We are the first moms in history to have grown up with widely available birth control, the first who didn't have to worry about getting knocked up. We were also the first not only to be free of old-fashioned fears about our reputations but actually pressured by our peers and the wider culture to find our true womanhood in the bedroom.

It is helpful to recognize this distinction; personal histories and experiences are a large part of parenting, and changes in technology and society have certainly created a different background for this generation of moms. However, I think Moses’ statement fails to fully support the argument that follows it. She proposes that there are two main reasons that mothers have difficulty confronting their daughters about sexuality: (1) a fear of hypocrisy and (2) a vicarious thrill which mothers receive from having sexually attractive daughters (particularly as many mothers feel that they lose their own sex-appeal with age). I cannot imagine that these concerns are new, or even specific to this time and culture. American culture could not have gone from its puritan heritage to present day without this repeated cycle of a girl’s teen-aged rebellions affecting her mothering style down the road.

We should also be critical of how Moses’ allocates the responsibility to fix this “problem.” The article reads without any real consideration of the male role in this issue. The idea that boys or fathers are involved in any part of this is barely even hinted towards. In fact, the only time fathers are mentioned at all is in their assumed financial support of this style and behavior (which is also the only hint toward how consumerism may play a role). The absence of any male voice in these conversations and the lack of discussion about the male influence on female appearance show our society’s tendency to make problems concerning women just that. They are issues concerning only women, instead of issues that concern society. For example, in the NPR interview, Moses says, “clothing absolutely does send a message and if the messages is come grab my butt, I don't think we should be encouraging our youth to project that.” This shows how Moses’ perspective makes it the responsibility of the female to change her behavior in anticipation of the male’s reaction instead of the other way around. If attracting sexual misconduct is the concern, why not write the article about boys and title it, “Why Do We Let Them Act Like That?” Instead, Moses ignores the male role (and by doing so endorses it), leaving women with the burden of finding a solution to our violent sexual culture.

Female fashion trends clearly involve gender, and in order to understand it and why it makes so many people uncomfortable, we must look closely into how both males and females work to create these social norms and sexual politics. It is the same logic (in reverse) that Enloe employs when she examines nationalism alongside ideas of masculinity and femininity. It is impossible to fully understand the gender relations involving military men if we only look at the men; one must look deeper and consider how there might be a female influence, especially if the goal is to change it.
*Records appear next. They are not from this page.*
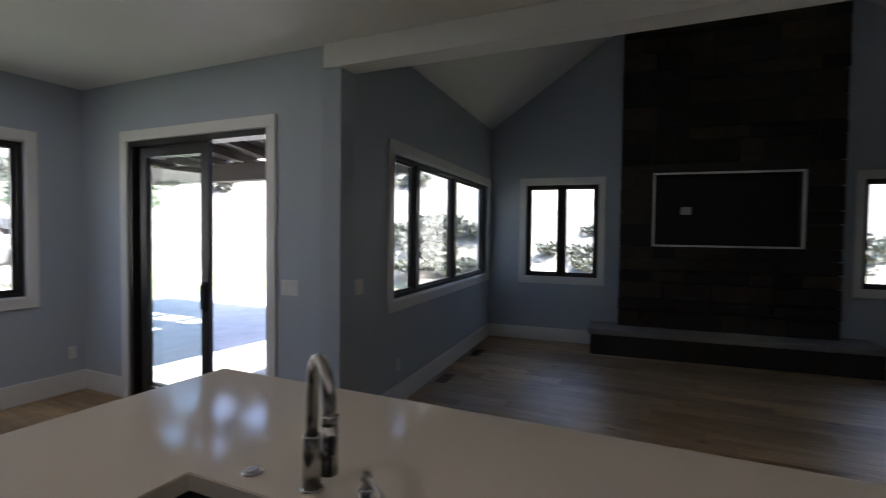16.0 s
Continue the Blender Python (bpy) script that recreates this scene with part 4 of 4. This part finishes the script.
# the hillside's brush: one mesh, nobody could count it
def brush_cover(name, boxes, mat, label, size):
    bm = bmesh.new()
    protos = []
    for s in range(4):
        me = bpy.data.meshes.new("proto")
        b = brush_mesh(s + 11)
        b.to_mesh(me)
        b.free()
        co = np.empty(len(me.vertices) * 3)
        me.vertices.foreach_get("co", co)
        protos.append(co.reshape(-1, 3))
        bpy.data.meshes.remove(me)
    bm.free()
    r = random.Random(21)
    verts, count = [], 0
    for x0, x1, y0, y1, n in boxes:
        for _ in range(n):
            x, y = r.uniform(x0, x1), r.uniform(y0, y1)
            a, s = r.uniform(0, 6.3), size * r.uniform(0.6, 1.5)
            c = protos[r.randrange(4)] * s
            verts.append(np.stack([c[:, 0] * math.cos(a) - c[:, 1] * math.sin(a) + x, c[:, 0] * math.sin(a) + c[:, 1] * math.cos(a) + y, c[:, 2] + hill(x, y)], 1))
    verts = np.concatenate(verts)
    n = len(verts) // 4
    me = bpy.data.meshes.new(name)
    me.vertices.add(n * 4)
    me.vertices.foreach_set("co", verts.ravel())
    me.loops.add(n * 4)
    me.loops.foreach_set("vertex_index", np.arange(n * 4))
    me.polygons.add(n)
    me.polygons.foreach_set("loop_start", np.arange(n) * 4)
    me.update()
    me.materials.append(mat)
    return tagged(new(name, me), label, "shrubs", kind="stuff")


brush_cover("hillside_brush", [(26.0, 31, -22, 14, 34), (31, 48, -22, 16, 230), (9, 30, -34, -18, 60), (-14, 9, -34, -18, 50)], SAGE, "dry grey-green sage brush on the hillside", 1.0)
brush_cover("garden_shrubs", [(-8, 7, -15.2, -12.9, 36), (7.4, 11.0, -15.4, -13.2, 15)], SAGE, "grey-green shrubs along the foot of the slope", 0.8)


def spruce_meshes(seed):
    r = random.Random(seed)
    bm = bmesh.new()
    H = 1.0
    for k in range(26):
        z = 0.06 + 0.92 * (k / 26) ** 0.95
        rad = 0.40 * (1 - z) ** 0.85 + 0.02
        for j in range(17):
            a = r.uniform(0, 6.283)
            L = rad * r.uniform(0.45, 1.3)
            tip = Vector((math.cos(a) * L, math.sin(a) * L, z - 0.10 * L + r.uniform(-0.035, 0.045)))
            base = Vector((0, 0, z + 0.02))
            across = Vector((-math.sin(a), math.cos(a), 0))
            for q in range(6):
                p = base.lerp(tip, 0.25 + 0.15 * q)
                w = 0.030 * (1.2 - 0.12 * q)
                d = (tip - base).normalized() * 0.05
                for sgn in (1, -1):
                    e = d * 0.8 + across * sgn * 0.05 + Vector((0, 0, r.uniform(-0.02, 0.012)))
                    bm.faces.new([bm.verts.new(p), bm.verts.new(p + e * 0.6 + Vector((0, 0, w * 0.5))), bm.verts.new(p + e), bm.verts.new(p + e * 0.6 - Vector((0, 0, w * 0.5)))])
    crown = meshed("crown", bm, SPRUCE)
    trunk = meshed("trunk", rod((0, 0, -0.05), (0, 0, 0.95), 0.018, 8, 0.004), BARK)
    return crown, trunk


def spruce(x, y, h, meshes):
    t = thing("spruce_tree", Matrix.Translation((x, y, hill(x, y))) @ Matrix.Diagonal((h, h, h, 1)), "young green spruce on the hillside", "tree", "young spruces on the hillside")
    for name, me in zip(("crown", "trunk"), meshes):
        ob = new(name, me)
        ob.parent = t


spruces = [spruce_meshes(s) for s in range(3)]
for k, (x, y, h) in enumerate(((25.3, -1.75, 1.8), (25.3, -5.1, 1.55), (25.3, -8.1, 2.15), (25.6, -9.4, 1.45), (27, 3.2, 2.0), (28, -13.0, 2.5))):
    spruce(x, y, h, spruces[k % 3])


def leafy_tree(x, y, h, seed):
    r = random.Random(seed)
    t = thing("leafy_tree", pose(x, y, hill(x, y)), "bright green leafy tree beyond the lawn", "tree", "leafy trees")
    limbs = [rod((0, 0, -0.1), (0.05, 0, h * 0.45), 0.07, 10, 0.045)]
    bm = bmesh.new()
    for k in range(14):
        a, z = r.uniform(0, 6.28), h * r.uniform(0.35, 0.95)
        reach = h * 0.28 * r.uniform(0.4, 1.0) * (1.25 - z / h)
        end = Vector((math.cos(a) * reach, math.sin(a) * reach, z))
        limbs.append(rod((0.05, 0, h * r.uniform(0.25, 0.45)), end, 0.03, 6, 0.01))
        leaf_blob(bm, end - Vector((0, 0, 0.2)), h * 0.13, r, 240, 0.8, 0.06)
    part("trunk", joined(*limbs), BARK, t, "slender trunk with limbs")
    part("crown", bm, ASPEN, t, "loose crown of small leaves")


for k, (x, y, h) in enumerate(((20.5, -12.6, 4.4), (23.0, -14.5, 4.6))):
    leafy_tree(x, y, h, 40 + k)


# ---- covered porch ----
def porch():
    p = thing("porch_roof", pose(0, 0, 0), "dark timber porch roof with open rafters", "porch")
    part("wall_plate", slab(5.2, 7.9, PATIO - 0.30, PATIO - 0.17, 3.05, 3.25), TIMBER, p, "timber wall plate")
    part("beam", slab(6.40, 14.5, -8.30, -8.08, 2.47, 2.80, 0.01), TIMBER, p, "heavy timber beam")
    for k in range(11):
        x = 6.45 + k * 0.78
        part("rafter", prism([(PATIO - 0.2, 3.35), (-8.9, 2.79), (-8.9, 2.93), (PATIO - 0.2, 3.49)], x - 0.05, x + 0.05, "x"), TIMBER, p, "sloping timber rafter")
    def deck(y):
        return 3.495 - (PATIO - 0.2 - y) * 0.1236

    for k in range(9):
        y1 = PATIO - 0.2 - k * 0.48
        y0 = y1 - 0.478
        for a, b in ([(6.35, 8.3), (10.5, 14.4)] if k in (3, 5) else [(6.35, 14.4)]):
            part("board", prism([(y1, deck(y1)), (y0, deck(y0)), (y0, deck(y0) + 0.03), (y1, deck(y1) + 0.03)], a, b, "x"), TIMBER, p, "roof board")
    part("post", slab(14.2, 14.4, -8.29, -8.09, -0.19, 2.47, 0.01), TIMBER, p, "square timber post")


porch()


# ---- pieces: fireplace stones ----
def ledge_mesh(w, h, seed):
    r = random.Random(seed)
    bm = slab(0, w, 0, 0.06, 0, h, 0.008)
    for v in bm.verts:
        v.co += Vector((r.uniform(-0.004, 0.004), r.uniform(-0.012, 0.012) if v.co.y > 0.03 else 0, r.uniform(-0.004, 0.004)))
    return meshed("stone", bm, STONE)


rnd = random.Random(9)
sizes = [(w, h) for h in (0.16, 0.22, 0.30) for w in (0.28, 0.40, 0.55, 0.70)]
ledge = {s: ledge_mesh(s[0] - 0.012, s[1] - 0.012, k) for k, s in enumerate(sizes)}
fit_cache = {}


def stone(x, z, w, h):
    key = (w, h) if (w, h) in ledge else None
    if key is None:
        key = (round(w, 2), h)
        if key not in fit_cache:
            fit_cache[key] = ledge_mesh(max(0.05, key[0] - 0.012), h - 0.012, len(fit_cache) + 50)
        me = fit_cache[key]
    else:
        me = ledge[key]
    ob = new("stone", me)
    ob.parent = fire
    ob.matrix_basis = pose(x, FY - 0.055 + rnd.uniform(-0.008, 0.012), z)


z = 0.336
while z < 4.9:
    h = rnd.choice((0.16, 0.22, 0.30))
    spans = [(FX0, FX1)]
    if z + h > nz0 - 0.01 and z < nz1 + 0.01:
        if z < nz0 - 0.02:
            h = round(nz0 - z - 0.012, 3) if nz0 - z > 0.1 else h
        spans = [(FX0, nx0 - 0.013), (nx1 + 0.013, FX1)] if z + h > nz0 - 0.005 else spans
    for a, b in spans:
        x = a
        while x < b - 0.03:
            w = rnd.choice((0.28, 0.40, 0.55, 0.70))
            if b - x - w < 0.15:
                w = b - x
            stone(x, z, w, h)
            x += w
    z += h


# ---- pieces: oak floor planks ----
floor = thing("floor", pose(0, 0, 0), "wide oak plank floor with knots, matt finish", "floor", kind="structure")
part("subfloor", joined(slab(-3.34, EAST + 0.05, PATIO - 0.1, 0.05, -0.15, -0.006), slab(-3.34, 6.3, -9.9, PATIO - 0.1, -0.15, -0.006)), MORTAR, floor, "dark subfloor")
PW = 0.178
plank_meshes = {}


def plank(length):
    if length not in plank_meshes:
        bm = slab(0, length - 0.0016, 0, PW - 0.0016, -0.014, 0.0, 0.0012)
        plank_meshes[length] = meshed("plank", bm, OAK)
    return plank_meshes[length]


rnd = random.Random(17)
y = 0.0
while y > -9.8:
    y -= PW
    lo, hi = (-3.3, EAST) if y > PATIO - PW else (-2.4, 6.2)
    if y > -2.6:
        lo = 0.0
    x = lo - rnd.choice((0.0, 0.4, 0.8, 1.2))
    while x < hi - 0.03:
        length = rnd.choice((1.3, 1.6, 1.9, 2.2))
        if x + length > hi:
            length = round(hi - x, 2)
        if length > 0.05:
            ob = new("plank", plank(length))
            ob.parent = floor
            ob.matrix_basis = pose(x, y, 0.0)
        x += length
for k in range(int(2.6 / PW)):
    ob = new("plank", plank(3.3))
    ob.parent = floor
    ob.matrix_basis = pose(-3.32, -PW * (k + 1), 0)
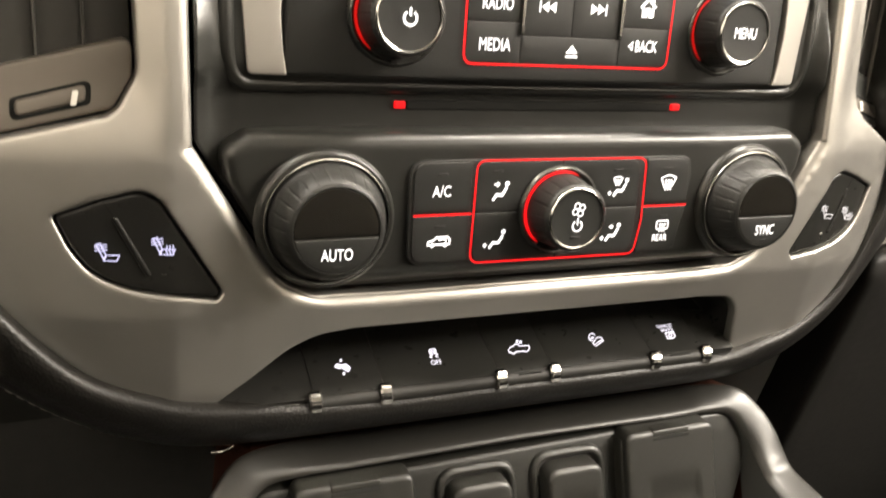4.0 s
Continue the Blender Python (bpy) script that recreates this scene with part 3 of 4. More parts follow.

Except, in this case, one does not have to look very far to find the male influence on female fashion trends, which makes it even more disturbing that it is left out of this conversation. Moses’ article and the debates it has sparked offer a microcosm of the conflicting pressures on girls; they must both be attractive and reserved, desired and respected. Moses even acknowledges how this struggle extends to their mothers because, as parents, they want their daughter to be appealing but without the stigmas and dangers that may come along with that quality. And one cannot deny that these stigmas, desires, and dangers are stemming from more than the girls themselves. A vast majority of the demand for these styles is made in an attempt to please the male counterparts.

These sexual dynamics are what exist below the surface of Moses’ argument; implied in the tone of the article is the common myth that there is a direct and absolute correlation between displayed sexuality (in clothing choices) and acted sexuality. It is this assumption that creates such concern over clothing. If it was not a common belief that what you wear dictates how you act, I don’t think this article would have ever been written. At least, it would not have drawn so much attention.

In addition to questioning how this article reflects our culture, we must also explore how it contributes to it. Moses certainly has good intentions in writing this article. She wants to see confidence in young women without having them resort to self-objectification. But the way in which she presents this argument contributes to a larger form of patriarchy by steering the “blame” in a counter-productive direction. Instead of criticizing our society for promoting this behavior, this article criticizes mothers and daughters for being products of it. Perhaps Moses should instead be asking “Why Do We Make Them Dress Like That.” Overall, this article contributes to our society’s negative sexuality and adds to the pressures on women to reach an impossible standard. In order to create a more positive sexual culture, we need to stop blaming girls for their sexuality and start cultivating a positive environment that may encourage them to feel attractive and confident without having to express it in this way.

1 comment:

  1. i wrote about this issue also in my newsflash but had found some articles that framed the issue of parenting being involved in the issues of sexual abuse within both parents of both boys and girls having some responsibility to their children and also the way that society has a responsibility to change the way they are socializing young children to believe things are acceptable that are simply not. I think your criticisms of this article are very valid and really make it into a different issue of discriminating against women rather than searching for the roots of an issue. But, I also think that with in this issue of parenting is the potential to make strides against many of the issues in men and women's relations. I think your last couple of points are really at the crux of the issue in that we must question why it is that children are acting this way because they have learned it from somewhere and how do we combat what they are exposed to.